Mark Tremonti Talks Latest Alter Bridge Album, Potential Creed Reunion

Mark Tremonti Talks Latest Alter Bridge Album, Potential Creed Reunion

When Alter Bridge officially formed in 2004 as Creed broke up, the band had no idea it would be going strong for nearly 20 years. But here they are in 2023, having recently released a seventh album, 2022’s Pawns & Kings.

“We didn’t know if we’d be doing Alter Bridge two records later at that point when we first started out,” Mark Tremonti admitted to Heavy Consequence when we recently caught up with the guitarist. “Thank goodness we survived and made it this far.”

Featuring three Creed members (Tremonti, bassist Brian Marshall, and drummer Scott Phillips) and singer Myles Kennedy, Alter Bridge have become one of hard rock’s mainstay groups over the past two decades. They’re currently headlining a North American tour with support from Wolfgang Van Halen’s Mammoth WVH, and have just added a new spring leg featuring special guests Sevendust. (Pick up tickets via Ticketmaster or StubHub).

Pawns & Kings features the soaring melodies and anthemic choruses upon which Alter Bridge were built, but the album also veers into new territory with some dark, edgy numbers.

One of those darker tracks is the single “Sin After Sin,” which at more than six minutes long is one of Alter Bridge’s most epic tunes to date.

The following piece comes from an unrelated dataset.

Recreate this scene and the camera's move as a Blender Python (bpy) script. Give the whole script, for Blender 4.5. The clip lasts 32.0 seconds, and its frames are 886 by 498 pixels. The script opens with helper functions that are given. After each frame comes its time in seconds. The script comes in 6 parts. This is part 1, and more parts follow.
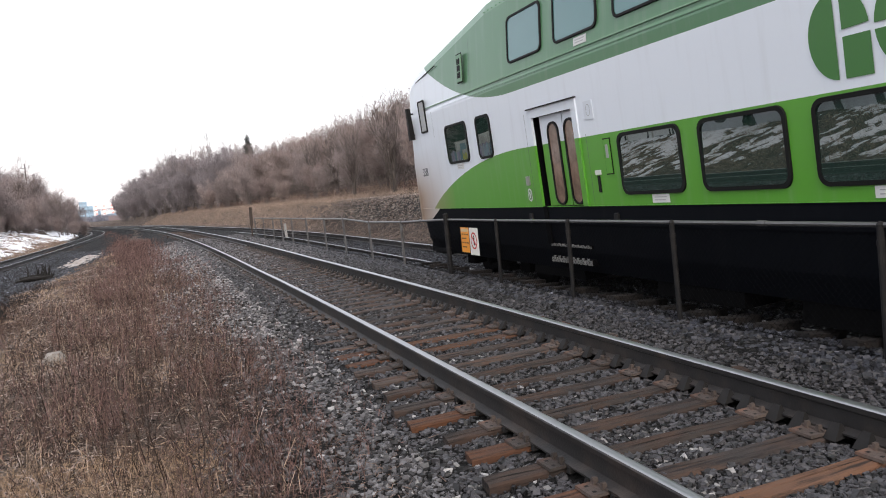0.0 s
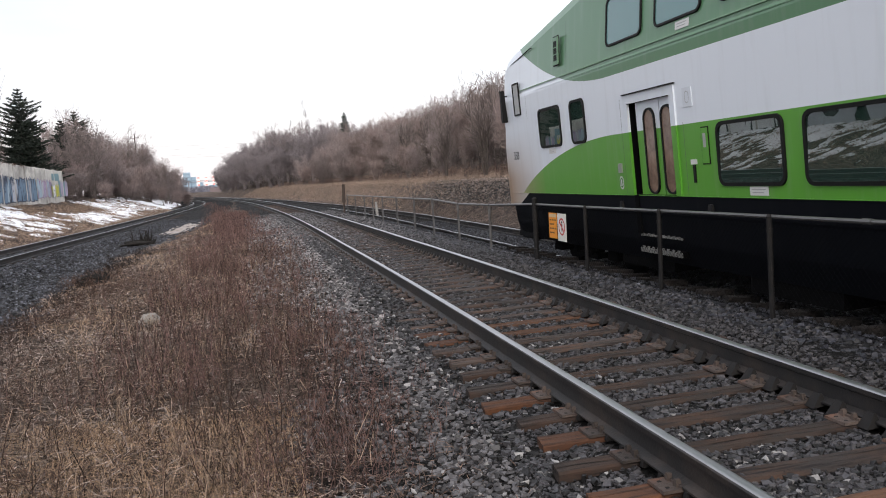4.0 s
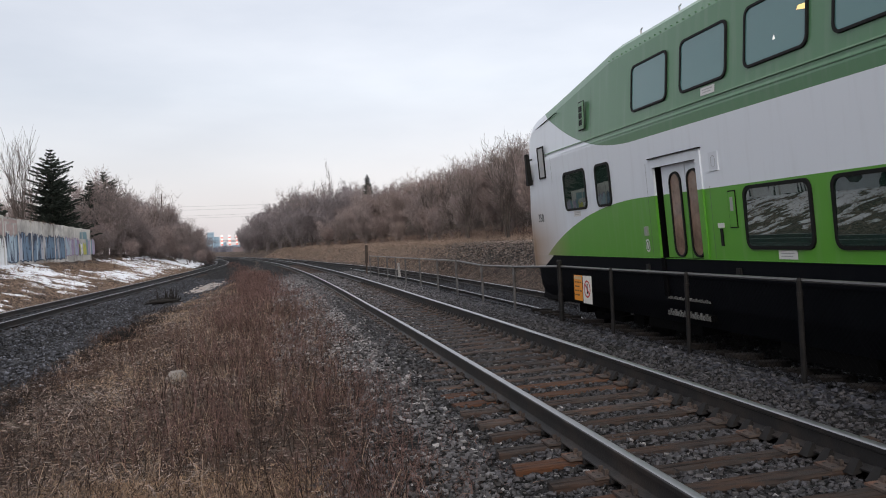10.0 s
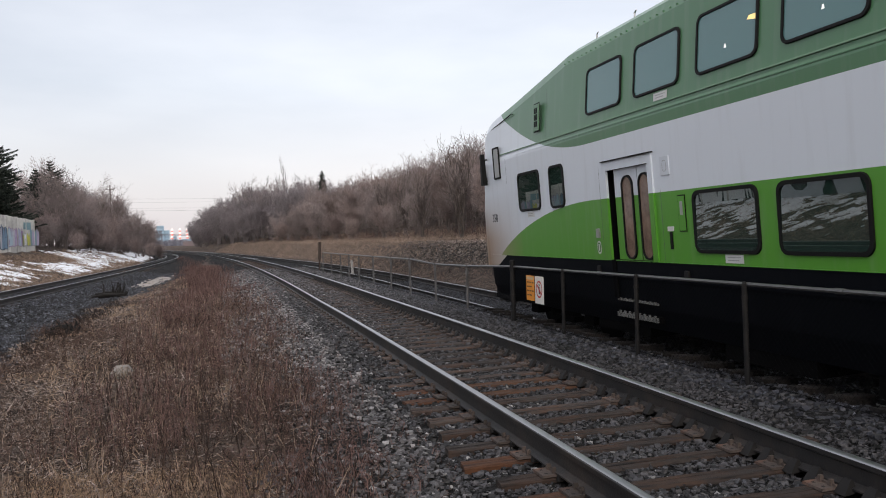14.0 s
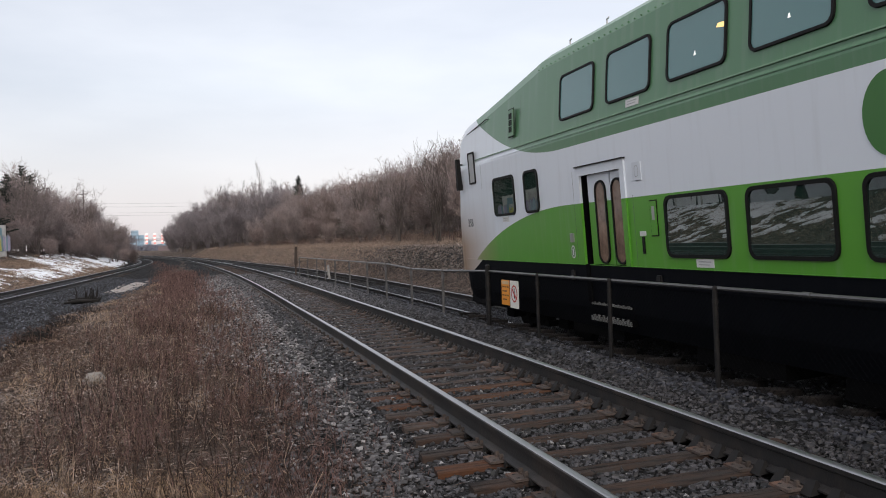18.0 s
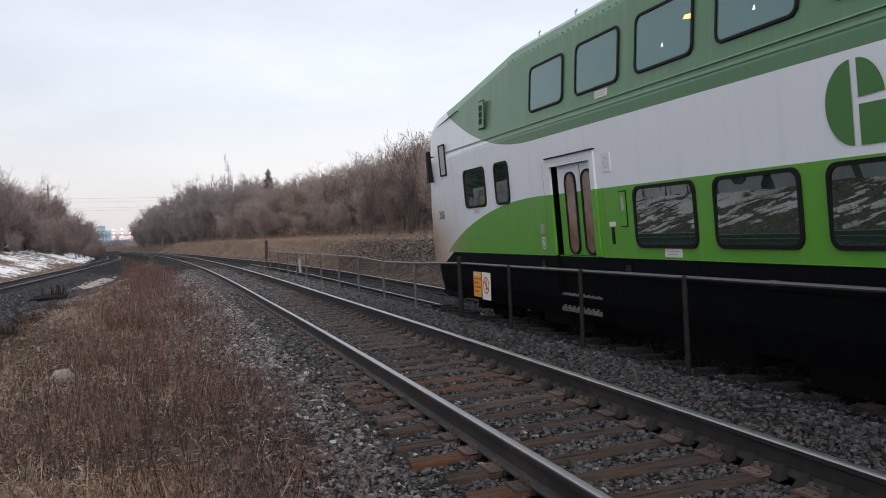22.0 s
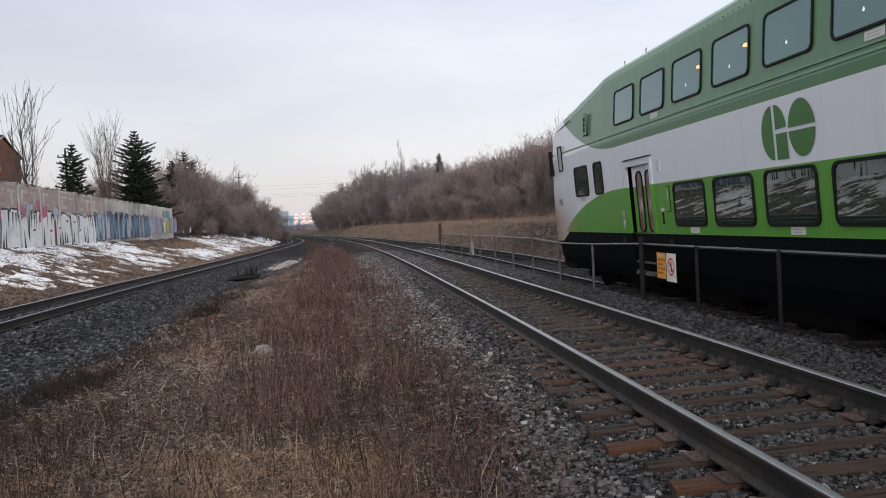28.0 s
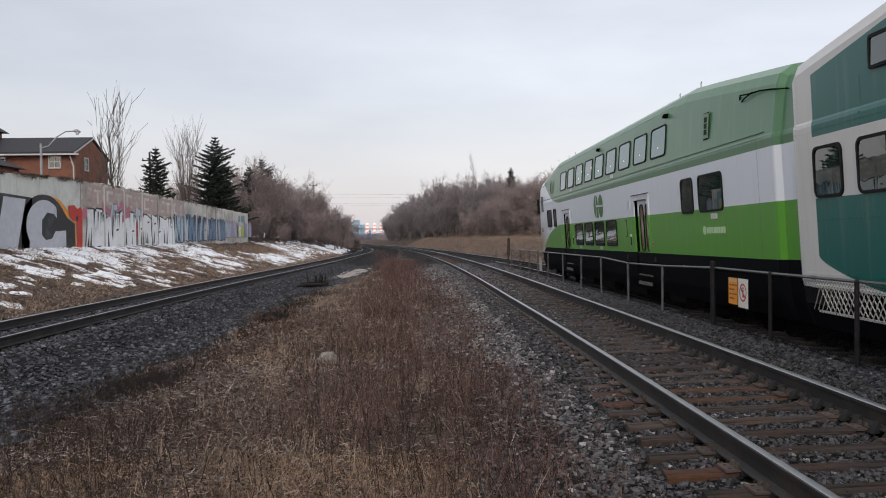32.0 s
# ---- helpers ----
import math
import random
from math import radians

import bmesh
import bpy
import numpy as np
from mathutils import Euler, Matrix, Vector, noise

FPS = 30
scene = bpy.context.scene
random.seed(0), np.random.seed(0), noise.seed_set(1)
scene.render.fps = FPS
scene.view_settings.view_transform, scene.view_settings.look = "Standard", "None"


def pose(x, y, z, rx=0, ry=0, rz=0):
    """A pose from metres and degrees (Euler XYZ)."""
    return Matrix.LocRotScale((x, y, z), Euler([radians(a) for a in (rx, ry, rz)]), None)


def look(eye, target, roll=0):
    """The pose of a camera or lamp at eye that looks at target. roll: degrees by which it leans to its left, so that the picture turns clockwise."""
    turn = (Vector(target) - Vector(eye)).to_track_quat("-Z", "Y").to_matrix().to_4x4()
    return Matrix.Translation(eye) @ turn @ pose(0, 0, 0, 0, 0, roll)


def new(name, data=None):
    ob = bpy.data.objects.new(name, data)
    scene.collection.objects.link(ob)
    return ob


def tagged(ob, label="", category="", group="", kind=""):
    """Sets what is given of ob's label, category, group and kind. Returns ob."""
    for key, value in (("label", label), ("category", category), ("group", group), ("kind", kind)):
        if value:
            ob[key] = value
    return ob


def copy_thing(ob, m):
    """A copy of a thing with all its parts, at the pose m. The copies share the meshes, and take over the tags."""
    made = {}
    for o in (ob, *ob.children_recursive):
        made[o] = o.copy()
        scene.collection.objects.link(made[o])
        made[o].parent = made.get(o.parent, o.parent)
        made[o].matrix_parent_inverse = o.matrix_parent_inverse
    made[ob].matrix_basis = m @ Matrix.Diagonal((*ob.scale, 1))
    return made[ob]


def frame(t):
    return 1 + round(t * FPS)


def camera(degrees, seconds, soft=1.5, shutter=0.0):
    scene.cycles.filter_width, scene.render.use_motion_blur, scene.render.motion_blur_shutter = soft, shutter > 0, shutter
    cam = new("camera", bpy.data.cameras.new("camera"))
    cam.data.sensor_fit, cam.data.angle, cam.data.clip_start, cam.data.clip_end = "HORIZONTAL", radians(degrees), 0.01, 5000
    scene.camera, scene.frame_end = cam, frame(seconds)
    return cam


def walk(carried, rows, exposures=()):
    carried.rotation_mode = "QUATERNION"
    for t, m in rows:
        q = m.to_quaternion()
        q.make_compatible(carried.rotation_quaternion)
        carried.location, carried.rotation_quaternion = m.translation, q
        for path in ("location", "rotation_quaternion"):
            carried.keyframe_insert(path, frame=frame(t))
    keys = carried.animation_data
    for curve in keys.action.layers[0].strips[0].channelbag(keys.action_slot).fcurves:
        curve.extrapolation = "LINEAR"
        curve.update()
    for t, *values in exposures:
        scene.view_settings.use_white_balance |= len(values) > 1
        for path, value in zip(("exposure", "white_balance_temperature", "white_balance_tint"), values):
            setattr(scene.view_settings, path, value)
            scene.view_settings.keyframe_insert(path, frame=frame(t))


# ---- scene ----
cam = camera(56.73, 32.0, 1.0)
PATH = [
    (0, pose(0.526, -0.040, 1.525, 85.54, 5.70, -18.80)),
    (0.5, pose(0.515, -0.061, 1.536, 85.90, 5.84, -18.86)),
    (1, pose(0.522, -0.058, 1.537, 86.05, 5.78, -18.94)),
    (1.5, pose(0.519, -0.062, 1.523, 86.40, 5.51, -18.57)),
    (2, pose(0.533, -0.063, 1.513, 86.19, 5.06, -18.19)),
    (2.5, pose(0.529, -0.042, 1.507, 86.39, 4.98, -17.51)),
    (3, pose(0.544, -0.028, 1.504, 86.30, 4.67, -14.05)),
    (3.5, pose(0.567, -0.012, 1.493, 86.15, 3.74, -13.65)),
    (4, pose(0.584, -0.011, 1.494, 84.92, 3.35, -12.36)),
    (4.5, pose(0.602, 0.014, 1.489, 84.61, 3.62, -11.54)),
    (6.5, pose(0.554, -0.029, 1.494, 86.95, 2.31, -9.79)),
    (7, pose(0.531, -0.018, 1.496, 87.63, 2.21, -10.76)),
    (7.5, pose(0.501, -0.006, 1.472, 88.03, 2.14, -11.14)),
    (8, pose(0.493, -0.006, 1.485, 88.46, 2.37, -11.08)),
    (8.5, pose(0.480, -0.009, 1.479, 88.80, 2.54, -10.89)),
    (9, pose(0.484, -0.024, 1.474, 88.90, 2.79, -10.88)),
    (9.5, pose(0.488, -0.029, 1.476, 89.15, 2.83, -10.95)),
    (10, pose(0.483, -0.055, 1.481, 89.33, 2.79, -10.91)),
    (10.5, pose(0.473, -0.053, 1.482, 89.31, 2.74, -11.02)),
    (11, pose(0.480, -0.052, 1.477, 89.12, 2.66, -11.32)),
    (11.5, pose(0.490, -0.051, 1.478, 88.65, 2.82, -11.68)),
    (12, pose(0.489, -0.069, 1.491, 88.54, 2.93, -12.47)),
    (12.5, pose(0.484, -0.079, 1.490, 88.89, 2.78, -13.36)),
    (13, pose(0.487, -0.061, 1.479, 89.00, 2.47, -13.78)),
    (13.5, pose(0.488, -0.073, 1.488, 89.23, 2.13, -13.96)),
    (14, pose(0.485, -0.062, 1.473, 89.12, 1.61, -14.11)),
    (14.5, pose(0.489, -0.060, 1.465, 89.22, 1.29, -13.81)),
    (16.5, pose(0.511, 0.003, 1.473, 88.72, 1.55, -13.51)),
    (17, pose(0.504, -0.080, 1.485, 88.90, 1.76, -13.65)),
    (17.5, pose(0.515, -0.099, 1.490, 89.18, 1.78, -14.54)),
    (18, pose(0.511, -0.105, 1.489, 89.35, 1.78, -15.69)),
    (18.5, pose(0.508, -0.108, 1.493, 89.55, 1.83, -16.77)),
    (19, pose(0.510, -0.094, 1.488, 89.66, 1.81, -17.63)),
    (19.5, pose(0.511, -0.090, 1.490, 89.74, 1.71, -18.06)),
    (20, pose(0.509, -0.093, 1.486, 89.70, 1.41, -18.36)),
    (20.5, pose(0.508, -0.094, 1.485, 89.62, 1.53, -18.30)),
    (21, pose(0.506, -0.085, 1.479, 89.34, 1.74, -18.08)),
    (21.5, pose(0.504, -0.094, 1.485, 89.02, 2.01, -17.82)),
    (22, pose(0.509, -0.094, 1.481, 88.77, 2.26, -17.69)),
    (22.5, pose(0.501, -0.103, 1.483, 88.99, 2.18, -17.50)),
    (23, pose(0.495, -0.093, 1.485, 89.21, 2.28, -17.15)),
    (23.5, pose(0.498, -0.081, 1.484, 89.42, 2.35, -16.69)),
    (24, pose(0.493, -0.086, 1.482, 89.64, 2.40, -16.14)),
    (24.5, pose(0.476, -0.084, 1.485, 89.69, 2.59, -15.38)),
    (26.5, pose(0.409, -0.033, 1.461, 88.54, 6.08, -13.92)),
    (27, pose(0.354, -0.006, 1.457, 87.36, 6.31, -9.28)),
    (27.5, pose(0.328, 0.018, 1.462, 87.39, 6.15, -8.52)),
    (28, pose(0.345, 0.031, 1.468, 88.06, 2.89, -5.97)),
    (28.5, pose(0.359, 0.033, 1.487, 88.40, 1.99, -3.15)),
    (29, pose(0.368, 0.037, 1.479, 88.64, 1.31, -2.43)),
    (29.5, pose(0.362, 0.093, 1.478, 88.87, 0.87, -1.49)),
    (30, pose(0.369, 0.018, 1.482, 89.04, 0.79, -0.86)),
    (30.5, pose(0.372, -0.000, 1.480, 89.27, 0.66, -0.63)),
    (31, pose(0.380, 0.000, 1.480, 89.28, 0.65, -0.67)),
    (31.5, pose(0.377, -0.009, 1.483, 89.33, 0.64, -0.73)),
    (32, pose(0.375, -0.016, 1.486, 89.14, 0.71, -1.12)),
]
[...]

“For ‘Sin After Sin,’ I wanted to write a heavy, slow, groovy, dark and doomy kind of song, because I was listening to music like that at the time,” Tremonti said. “So, I broke out my guitar and wrote that riff out of the gate, and that riff was the seed planted for that whole song. I spent a month playing that drum loop and writing parts and parts until I felt I had the main parts. Then, I had to go through 60 different parts, and I said, ‘I can’t get rid of this!’ That’s why it’s a six and a half minute song. I didn’t want to eliminate parts. When people ask why we write long songs or what’s the different approach, I think it’s us being possessive about these parts we’ve written and not wanting to cut any.”